Outros achavam péssimo pois isso poderia parecer a anulação das ordens de Lisboa. Lisboa não se impôs e nós é que as pagámos, lá a 9.000 quilómetros, no meio da mata – a Floresta Virgem do Maiombe.
Com outra agravante: de repente aconteceu sem que ninguém por tal esperasse nem se tivesse previsto: o MPLA correspondeu com a sua estratégia de ataque a partir dos 10 km do comando / Bata Sano.
E foi assim que, coisa nunca antes vista, pela primeira vez na comissão, fomos atacados com granadas de morteiro de longo alcance.

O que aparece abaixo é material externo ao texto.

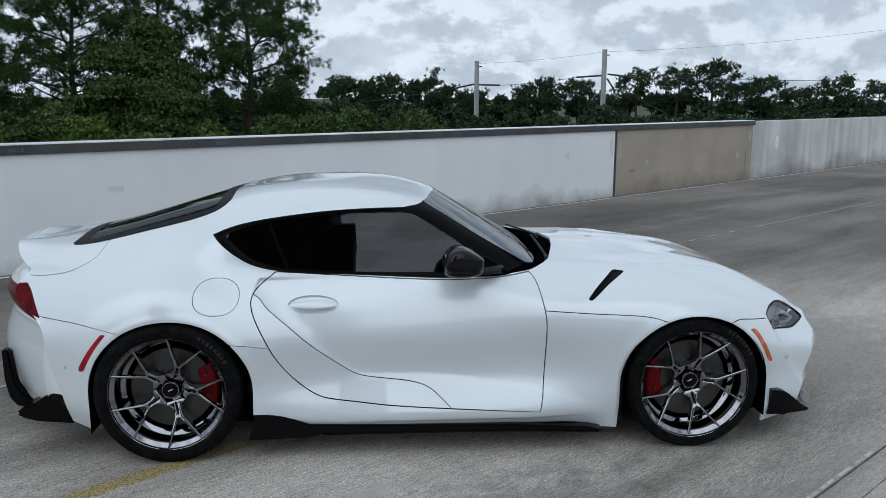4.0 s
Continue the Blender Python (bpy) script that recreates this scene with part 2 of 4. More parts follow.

Estava-se em fins de Junho. Era a hora de almoço. E de repente, de lá do meio da floresta, começam a chover mísseis que escaqueiram tudo quando explodem em redor do aquartelamento.
Um ataque como nunca, em 19 meses de permanência na zona. Nada menos do que 18 «morteiradas» dentro da rede do quartel do Bata Sano.
O milagre foi não ter havido mortes nem feridos. Tudo por causa de uma ordem errada e que nunca deva ter sido obedecida, claro.
Ficou-nos a todos essa lição: gente do passado a comandar tropa em revolução é no que dá sempre.